As a new study suggests that in 50 years nearly 2 billion to 3.5 billion of the world population will be living in the climate with record temperature that will be too hot to be handle. These people will mostly be poor and cannot afford air conditioning.

According to ecologist Marten Scheffer of Wageningen University in the Netherlands who is also the co-author of the study, the global average annual temperature has been rising by one-degree celsius due to the climate change caused by human activities which will result in such situation.

The number of people could vary on how much does carbon dioxide reduce and the population grows by 2070.

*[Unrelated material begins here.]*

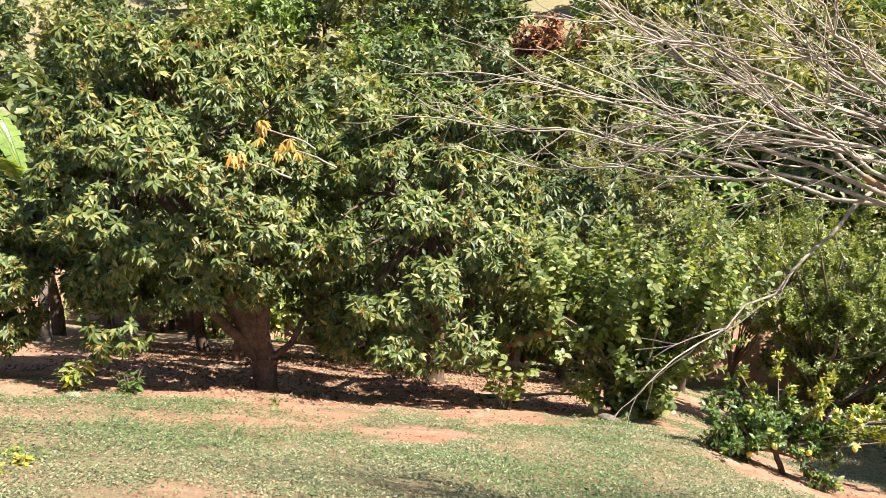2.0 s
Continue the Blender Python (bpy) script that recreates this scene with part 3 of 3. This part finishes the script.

As the world population and carbon pollution are growing on a faster rate the National Academy of Sciences has predicted nearly 3.5 billion people that represent one-third of the global population will live in extremely hot areas by 2070.

International scientists deeply studied humans as they would to bears, birds and bees to understand the “climate niche” where a species flourish. The researchers went 6,000 years back to find a ‘sweet spot’ of temperatures for humans to habitat and they showed that climate between 11 to 15-degree Celsius is hospitable for the humans to survive.

The humans can live in a less or more temperature that the sweet spot but the farther it goes the harder it gets.

The scientists also looked at places projected where the temperature could be hotter than the sweet spot and they found out that the area constitutes less than 1 per cent of Earth’s land and was near the Sahara Desert and includes Mecca, Saudi Arabia where the average temperature is more than 29-degree celsius. Currently 20 million lives in these areas.

But with the growing population and rising temperature, large areas of Africa, Asia, South America and Australia could be in a similar temperature zone.